E eu que só comecei a ver o SUS agora?
Sabia que, até hoje, nenhum país com mais de 100 milhões de habitantes ousou oferecer saúde gratuita para todos os seus habitantes? Nem eu!
Cintia Bailey
cintia.bailey@outlook.com
Há dois anos, senti que precisava de uma mudança na minha carreira. Eu não estava completamente feliz com o meu emprego e temia as manhãs de segunda-feira. Sabe aquela ansiedade que já começa na tarde do domingo?
Eu havia chegado à conclusão de que não poderia passar o resto da minha vida indo de um salário para o outro, não tirando muito prazer de algo que ocupava tanto do meu tempo.
Duas coisas importaram quando decidi deixar meu emprego: queria ainda algo perto da minha casa (eu estava indo de bicicleta para o trabalho) e precisava ser significativo. Eu não queria apenas sentar, trabalhar, ser paga e não sentir que o que eu fazia tinha alguma importância – eu precisava, pelo menos, me importar com o que a organização representava.
Então, vi uma vaga abrir para uma pessoa ingressar no time de Comunicação do meu hospital local. Eles estavam até pagando um pouco menos do que o meu salário na época, mas lembro de ter pensado que não existia, ao meu redor, um emprego melhor do que permanecer na minha área e trabalhar para, possivelmente, a instituição britânica mais respeitada que existe.
É verdade, algumas pessoas terão suas decepções pessoais com o Serviço Nacional de Saúde (National Health Service – NHS): demora nos procedimentos, qualidade do serviço em algumas áreas, etc. Mas, aqui, o que sempre notei é que ninguém toca no NHS. Ele pertence ao povo e ninguém ousa corrompê-lo ou diminuí-lo de qualquer forma.
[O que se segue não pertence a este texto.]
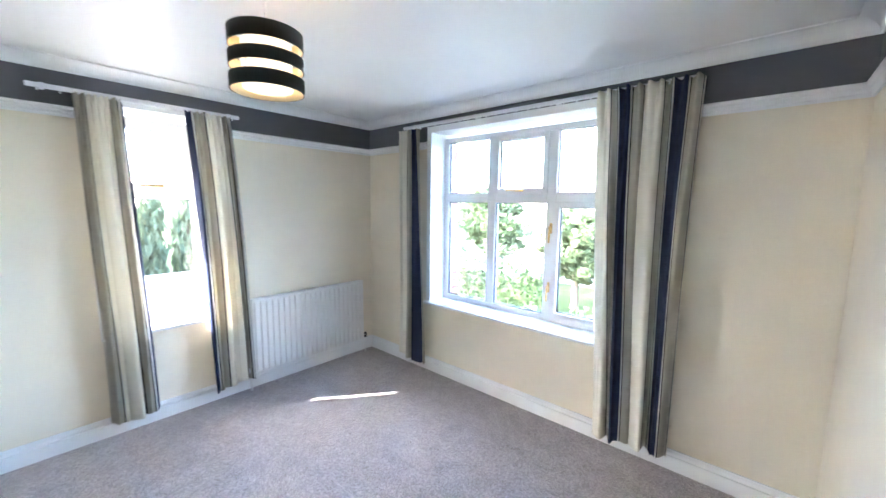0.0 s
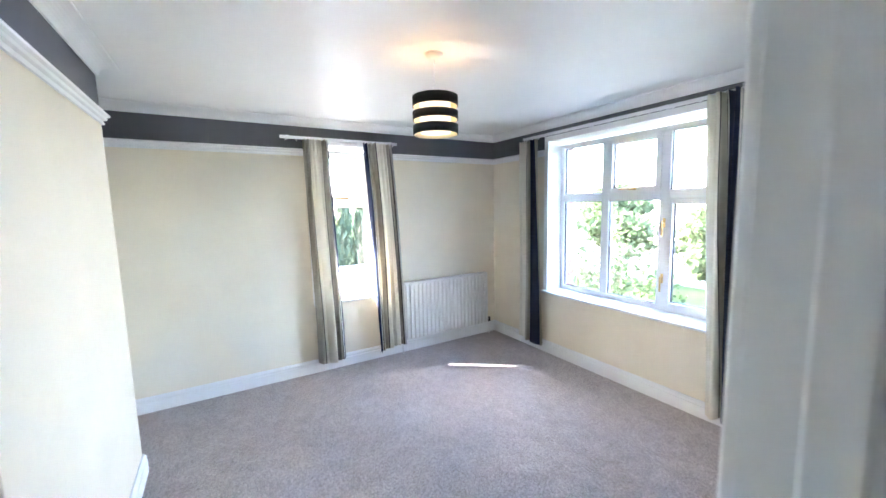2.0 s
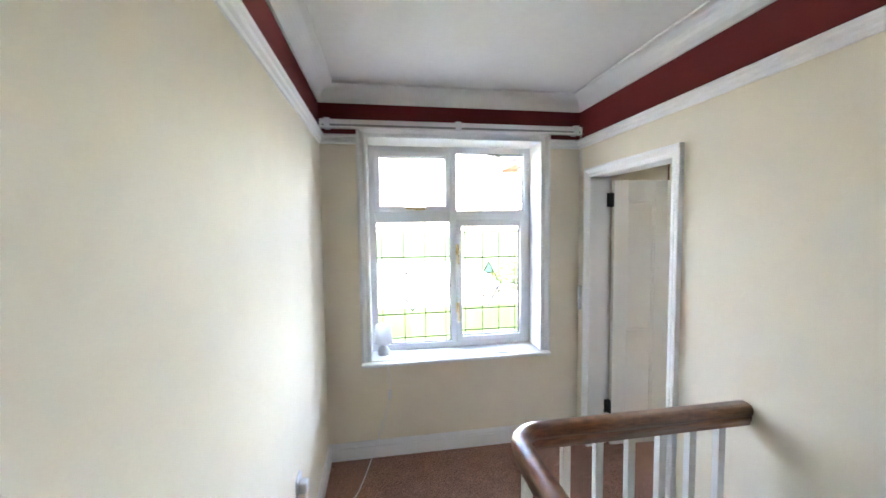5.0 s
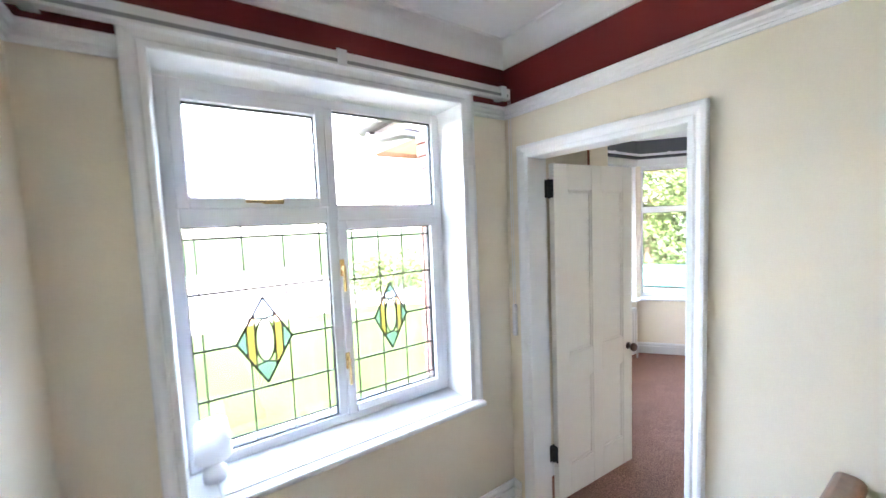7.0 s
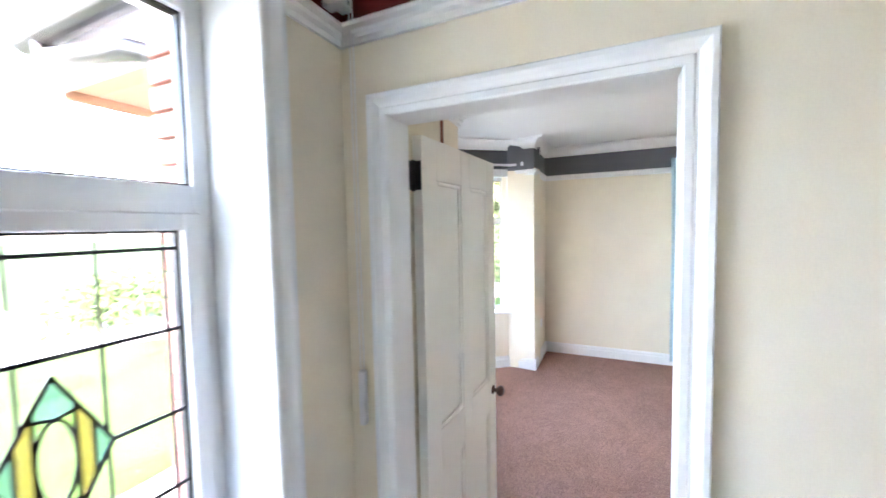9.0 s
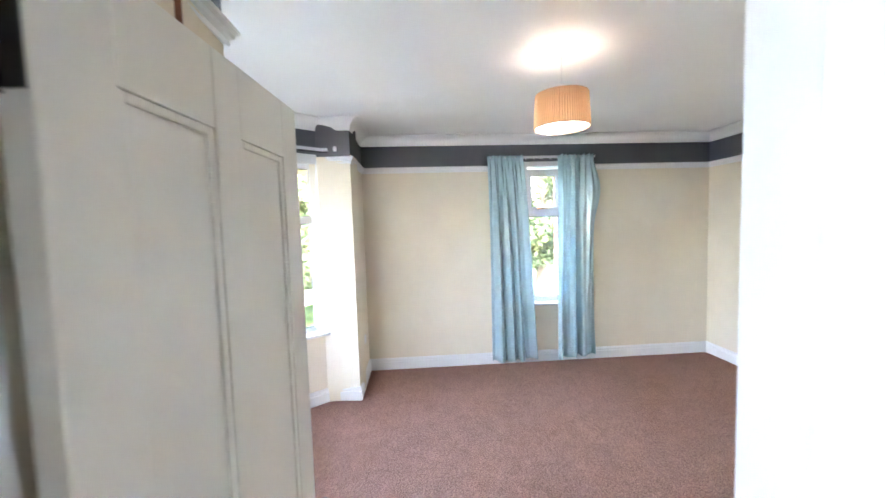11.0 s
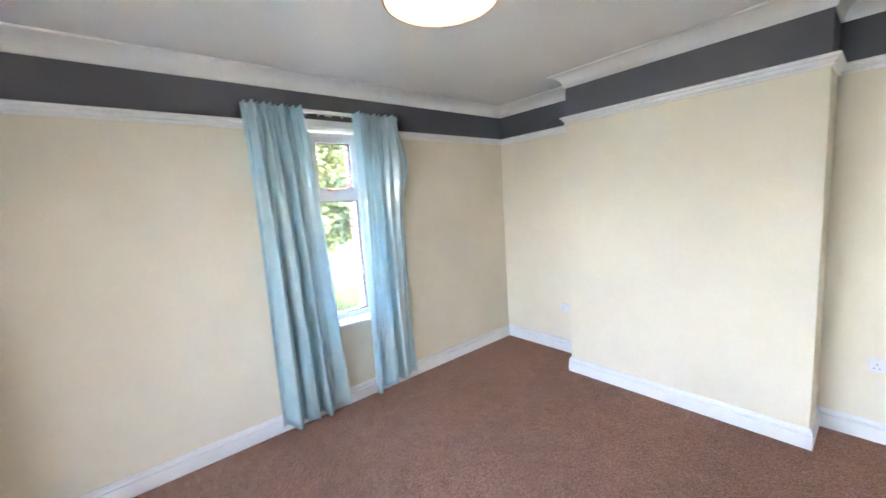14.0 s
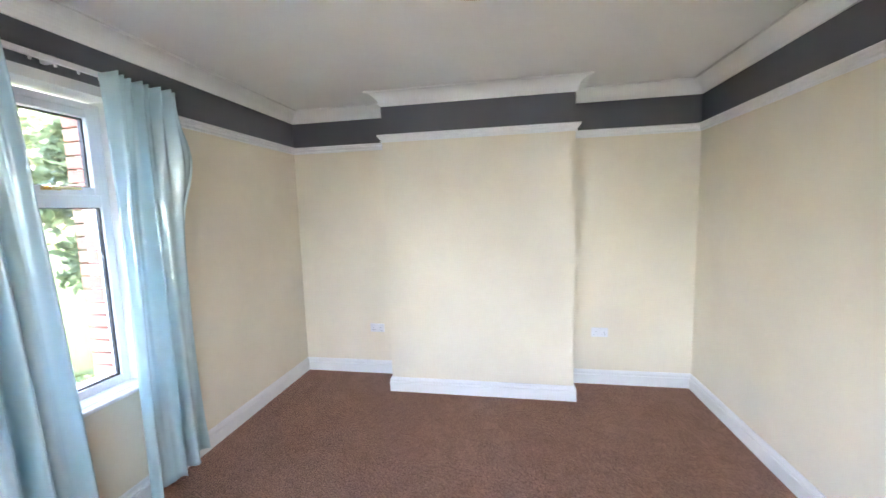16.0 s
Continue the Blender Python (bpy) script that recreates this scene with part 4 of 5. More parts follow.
LB = (4.83, 1.465)
M_PLEAT, pnt, pp = base_mat("pleated_tan_shade", 0.8)
pp.inputs["Base Color"].default_value = (0.55, 0.38, 0.24, 1)
rgbn = pnt.nodes.new("ShaderNodeRGB")
rgbn.outputs[0].default_value = (0.50, 0.34, 0.20, 1)
thin_cloth(M_PLEAT, pnt, pp, rgbn.outputs[0], 0.2)
o = pendant(LB, CB, 2.41, "pendant lamp with a pleated tan drum shade", glow("amber_bulb", (1.0, 0.76, 0.46), 2.4 * LAMP))
b = bmesh.new()
K = 288
rings = []
for rr, z in ((0.157, 2.185), (0.152, 2.28), (0.147, 2.375)):
    rings.append([b.verts.new((LB[0] + (rr + (0.0045 if i % 4 < 2 else -0.002) + 0.001 * math.sin(i * 1.7)) * math.cos(2 * math.pi * i / K), LB[1] + (rr + (0.0045 if i % 4 < 2 else -0.002) + 0.001 * math.sin(i * 1.7)) * math.sin(2 * math.pi * i / K), z)) for i in range(K)])
for r, s in zip(rings, rings[1:]):
    for i in range(K):
        b.faces.new((r[i], r[(i + 1) % K], s[(i + 1) % K], s[i]))
part("shade", b, M_PLEAT, o, "pleated tan fabric drum")
part("bottom_diffuser", lathe([(0.0, 2.193), (0.153, 2.193), (0.153, 2.197), (0.0, 2.197)], (*LB, 0), 48), glow("bright_white_diffuser", (1.0, 0.97, 0.92), 1.6 * LAMP), o, "white glowing diffuser disc")
for z, r in ((2.185, 0.157), (2.375, 0.147)):
    part("shade_hoop", lathe([(r - 0.002, z - 0.003), (r + 0.003, z - 0.003), (r + 0.003, z + 0.003), (r - 0.002, z + 0.003), (r - 0.002, z - 0.003)], (*LB, 0), 48), M_PLEAT, o)

# ---- balustrade ----
M_WOOD, wnt, wp = base_mat("varnished_brown_hardwood", 0.28)
wtc = wnt.nodes.new("ShaderNodeTexCoord")
wmap = wnt.nodes.new("ShaderNodeMapping")
wmap.inputs["Scale"].default_value = (9, 9, 60)
wnt.links.new(wtc.outputs["Object"], wmap.inputs["Vector"])
wg = noise_node(wnt, 2.0, 6, wmap.outputs["Vector"])
wcol = mapped(wnt, wg.outputs["Fac"], (0.11, 0.036, 0.016), (0.30, 0.12, 0.052), (0.3, 0.7))
wnt.links.new(wcol, wp.inputs["Base Color"])
wp.inputs["Coat Weight"].default_value = 0.4
bumped(wnt, wp, wg.outputs["Fac"], 0.08, 0.003)
bal = thing("balustrade", (1.9, 1.5, 0), "landing balustrade with a brown handrail and white balusters", "balustrade")
RX, RY, RZ, CR = 1.874, 1.555, 0.866, 0.10
line = [(XE - 0.001, RY)] + [(RX + CR - CR * math.sin(k * math.pi / 16), RY - CR + CR * math.cos(k * math.pi / 16)) for k in range(9)] + [(RX, RY - CR - 0.4 * k) for k in range(1, 9)]
half = [(0.0, 0.046), (0.014, 0.0455), (0.026, 0.041), (0.033, 0.031), (0.0355, 0.018), (0.034, 0.006), (0.0295, 0.0), (0.0275, -0.004), (0.0295, -0.010), (0.029, -0.020), (0.024, -0.031), (0.022, -0.044), (0.0, -0.046)]
hp = [(x, z + RZ) for x, z in half] + [(-x, z + RZ) for x, z in half[-2:0:-1]]
part("handrail", sweep(line, hp), M_WOOD, bal, "varnished brown hardwood handrail", True)
part("string", sweep(line, [(-0.03, 0.001), (0.03, 0.001), (0.03, 0.035), (0.026, 0.04), (-0.026, 0.04), (-0.03, 0.035)]), M_WHITE, bal, "white painted base rail")
for x, y in [(2.775 - 0.138 * k, RY) for k in range(6)] + [(RX, RY - 0.135 - 0.128 * k) for k in range(23)]:
    part("baluster", one_box((x - 0.016, y - 0.016, 0.038), (x + 0.016, y + 0.016, RZ - 0.03), 0.003), M_WHITE, bal)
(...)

Mas… de volta à minha história.
Apliquei para a vaga e fui convidada para uma entrevista. No dia, pude ver duas outras pessoas que também estavam lá para serem entrevistadas, como eu, para a mesma vaga. Ambas britânicas. Imediatamente, me senti incapaz e pequena. Uma estrangeira tentando trabalhar na área de comunicação, onde o Inglês claro, falado e escrito é simplesmente um critério essencial? Sério? Acorda, menina!
No entanto, eles me escolheram. Contei imediatamente para minha irmã que, sendo médica no Brasil, tem uma admiração pelo NHS e tudo o que ele representa para o nosso SUS. Eu, boba, só descobri tarde que o SUS foi criado no Brasil com a redemocratização do país e a promulgação da Constituição de 1988, tendo como uma de suas inspirações o NHS. Gente, o SUS é o maior programa de saúde pública do mundo!
Enfim, eu comecei a trabalhar em uma pequena equipe, em um pequeno escritório, nos fundos de uma área de internação cirúrgica, mas com uma vista incrível para a entrada do hospital.
Alguns dias depois, vi um táxi parar lá fora e um homem cair do banco de trás na calçada. Rapidamente, uma equipe clínica saiu correndo do pronto-socorro para dar suporte cardíaco a este senhor, no chão, sob chuva.
Eu soube, naquele momento, que estava trabalhando no lugar certo.
Depois de alguns meses na minha nova posição, a pandemia chegou. Filmei, fotografei e entrevistei colegas durante todo esse tempo e vi, dentro deste hospital, nada além de cuidado, compaixão, devoção à profissão. Fora do hospital, uma manifestação de amor e respeito pelo NHS nunca visto antes.
Você enxerga o SUS? Seus profissionais de saúde têm o cuidado, compaixão e dedicação ao que fazem tanto quanto os daqui – mesmo com todas as faltas. Faltas que o NHS nunca sentiu.
Não tem como não concordar com Drauzio Varella quando ele compara os dois: “A Inglaterra tem dinheiro, uma população altamente educada e um país com 66 milhões de habitantes. Quero ver você dar saúde gratuita a 211 milhões de pessoas em um país tão desigual e pobre como o nosso. Aí quero ver.”
Se você, como eu, não tinha dado conta do SUS até agora, abra os olhos e peça a quem estiver perto de você que faça o mesmo.